The basic problem is that I don’t know the language well enough to think in it. So when I’m talking Hindi, I usually think in Kannada and then translate my thoughts. This means my speech is slow – even Atal Behari Vajpayee can speak Hindi faster than me.

More importantly, thinking in Kannada and translating means that I can get several idioms wrong (can’t think of particular examples now). And I end up using the language in ways that native speakers don’t (again can’t think of examples here).

I recently realised it’s the same with programming languages. For some 7 years now I’ve mostly used R for data analysis, and have grown super comfortable with it. However, at work nowadays I’m required to use Python for my analysis, to ensure consistency with the rest of the firm.

While I’ve grown reasonably comfortable with using Python over the last few months, I realise that I have the same Hindi problem. I simply can’t think in Python. Any analysis I need to do, I think about it in R terms, and then mentally translate the code before performing it in Python.

This results in several inefficiencies. Firstly, the two languages are constructed differently and optimised for different things. When I think in one language and mentally translate the code to the other, I’m exploiting the efficiencies of the thinking language rather than the efficiencies of the coding language.

Then, the translation process itself can be ugly. What might be one line of code in R can sometimes take 15 lines in Python (and vice versa). So I end up writing insanely verbose code that is hard to read.

Such code also looks ugly – a “native user” of the language finds it rather funnily written, and will find it hard to read.

A decade ago, after a year of struggling in Delhi, I packed my bags and moved back to Bangalore, where I could both think and speak in Kannada. Wonder what this implies in a programming context!

R, Windows, Mac, and Bangalore and Chennai Auto Rickshaws

R on Windows is like a Bangalore auto rickshaw, R on Mac is a Chennai auto rickshaw. Let me explain.
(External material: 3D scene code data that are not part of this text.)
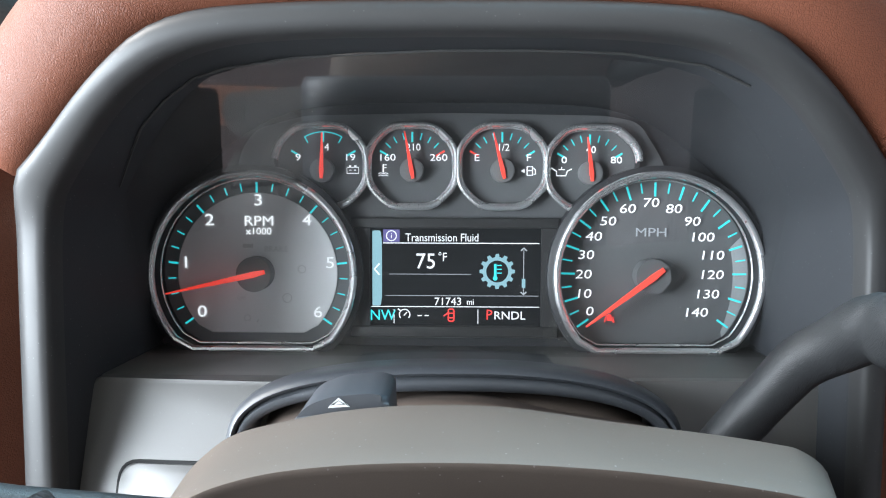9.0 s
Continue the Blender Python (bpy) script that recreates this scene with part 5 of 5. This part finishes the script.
part("cog_symbol", prism(gear_shape(0.0457, 0.0083, 0.0082, 12), YD, YD + 0.0002), LIT_PALE, screen, "pale cog with thermometer symbol")
part("cog_centre", prism(circle(0.0457, 0.0083, 0.0062, 32), YD - 0.0001, YD + 0.0002), SCREEN, screen)
part("thermometer", merged(stroke(mm((44.6, 4.6), (44.6, 12.6)), YD - 0.0003, 0.0014), prism(circle(0.0446, 0.0045, 0.0013, 14), YD - 0.0003, YD), stroke(mm((45.6, 11.8), (48.2, 11.8)), YD - 0.0003, 0.0006), stroke(mm((45.6, 9.6), (48.2, 9.6)), YD - 0.0003, 0.0006), stroke(mm((45.6, 7.4), (48.2, 7.4)), YD - 0.0003, 0.0006)), LIT_CYAN, screen)
part("scroll_mark", prism(mm((59.6, 4.2), (61.6, 4.2), (61.6, -1), (59.6, -1)), YD - 0.0001, YD + 0.0001), LIT_PALE, screen)


edge_path = [(-0.137, 0.5501, 0.0548), (-0.1231, 0.5323, 0.0697), (-0.1131, 0.5196, 0.0793), (-0.0999, 0.5114, 0.0896), (-0.0854, 0.5060, 0.0982), (-0.073, 0.5060, 0.1021), (-0.0438, 0.5050, 0.1063), (-0.014, 0.5030, 0.1076), (0.0164, 0.4994, 0.1081), (0.0536, 0.4987, 0.108), (0.087, 0.4986, 0.1069), (0.1195, 0.4980, 0.1021), (0.1377, 0.4990, 0.0942)]

# ---- clear lens in front of the dials ----
def lens():
    """A leaning pane: its top edge lies near the lip of the hood, its foot at the dials, so that it mirrors what lies below it."""
    halves = [(-0.036, 0.1655), (0.0, 0.1655), (0.035, 0.1640), (0.0548, 0.1590), (0.0697, 0.1450), (0.0793, 0.1350), (0.0896, 0.1215), (0.0982, 0.1070), (0.1030, 0.0900), (0.1063, 0.0660), (0.1080, 0.0400)]
    lean = [(-0.036, 0.5940), (-0.015, 0.5917), (0.007, 0.5847), (0.030, 0.5727), (0.050, 0.5587), (0.080, 0.5323), (0.108, 0.5018)]
    rings = []
    for i in range(37):
        z = -0.036 + 0.144 * i / 36
        y = curve_at(lean, z)
        w = curve_at(halves, z)
        rings.append([(CX + w * s / 15, y + 0.0035 * (w * s / 15 / 0.16) ** 2, z) for s in range(-15, 16)])
    return loft(rings, closed=False)


cover_lens = thing("cluster_lens", (CX, 0.60, -0.03), "thin clear plastic lens over the instruments, a little dusty", "lens")
pane = part("pane", lens(), GLASS, cover_lens)
if pane.data.polygons[10].normal.y > 0:
    pane.data.flip_normals()
pane.visible_shadow = False
part("lens_edge", tube(edge_path, 0.0006, 6), HOUSING, cover_lens, "fine edge where the lens meets the hood")
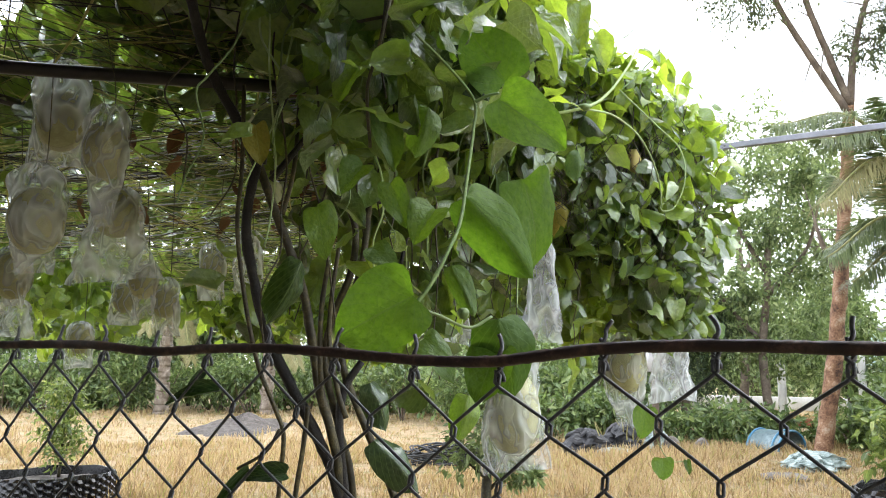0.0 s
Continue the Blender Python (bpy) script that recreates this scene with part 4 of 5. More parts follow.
# netting cords across the trellis
for k in range(40):
    g = Geo()
    s = rng.uniform(0.32, 1.1)
    a = FRONT + EDGE * s - U * rng.uniform(0.1, 0.5) + A((0, 0, 1.93 + rng.uniform(-0.05, 0.03)))
    b = a - U * rng.uniform(2.2, 3.6) + V * rng.uniform(-0.7, 0.9) + A((0, 0, rng.uniform(-0.1, 0.02)))
    tube(g, [a, (a + b) / 2 - A((0, 0, 0.03)), b], 0.0021, None, 4, 4)
    part("cord", g, cable_grey, trellis, "thin pale cord", world_space=True)

# ---- the vine ----
VB = A((-0.2, 1.72, 0))
vine = thing("granadilla_vine", tuple(VB), "lush wet granadilla vine with heart-shaped leaves covering a low trellis", "vine")


def stem(pts, r0, r1, mat, name="stem", sides=7, wobble=0.05, label=""):
    g = Geo()
    tube(g, pts, r0, r1, sides, 6, wobble)
    return part(name, g, mat, vine, label, world_space=True)


def back_reach(d):
    """How far the roof of leaves runs on behind the open side's far corner, towards the closed side."""
    return np.clip((np.asarray(d) - 0.4) / 1.6, 0, 1) * 1.15


# dry twigs matted under the canopy
g = Geo()
for k in range(1900):
    d = rng.uniform(0.3, 3.6)
    s = rng.uniform(-0.12, 0.9 + float(back_reach(d)))
    if s < 0.06 and d < 0.5:
        continue
    c = FRONT + EDGE * s - U * d + A((0, 0, 1.93 - abs(rng.normal()) * 0.075))
    if c[1] < 2.05:
        c[2] = 1.94 + abs(rng.normal()) * 0.05
    a = rng.normal() * 0.7 + (0 if rng.random() < 0.6 else 1.57)
    dv = (U * math.cos(a) + V * math.sin(a)) * min(d, rng.uniform(0.12, 0.55)) + A((0, 0, rng.normal() * 0.06))
    tube(g, [c - dv, c + rng.normal(size=3) * 0.02 - A((0, 0, 0.015)), c + dv], 0.0013 * rng.uniform(0.5, 1.0) * (1 + 1.8 * rng.random() ** 3), None, 4, 2)
part("twig_mat", g, mat_twig, vine, "mat of thin dry twigs under the canopy", kind="stuff", world_space=True)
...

For a long time now I’ve been using R for all my data management and manipulation and analysis and what not. Till two months back I did so on a Windows laptop and a desktop. The laptop had 8 GB RAM and the desktop had 16GB RAM. I would handle large datasets, and sometimes when I would try to do something complicated that required the use of more memory space than the computer had, the process would fail, saying “fail to allocate X GB of memory”. On Windows R would not creep into the hard disk, into virtual memory territory.

In other words it was like a Bangalore auto rickshaw, which plies mostly on meter but refuses to come to areas that are outside the driver’s “zone”. A binary decision. A yes or a no. No concept of price discrimination.

The Mac, which I’ve been using for the last two months, behaves differently. This one has only 8GB of RAM, but I’m able to handle large datasets without ever running out of memory. How is this achieved? By means of using the system’s Virtual Memory. This means the system doesn’t run out of memory, I haven’t received the “can’t allocate memory” error even once on this Mac.

So the catch here is that the virtual memory (despite having a SSD hard disk) is painfully slow, and it takes a much longer time for the program to read and write from the memory than it does with the main memory. This means that processes that need more than 8 GB of RAM (I frequently end up running such queries) execute, but take a really long time to do so.

This is like Chennai auto rickshaws, who never say “no” but make sure they charge a price that will well compensate them for the distance and time and trouble and effort, and a bit more.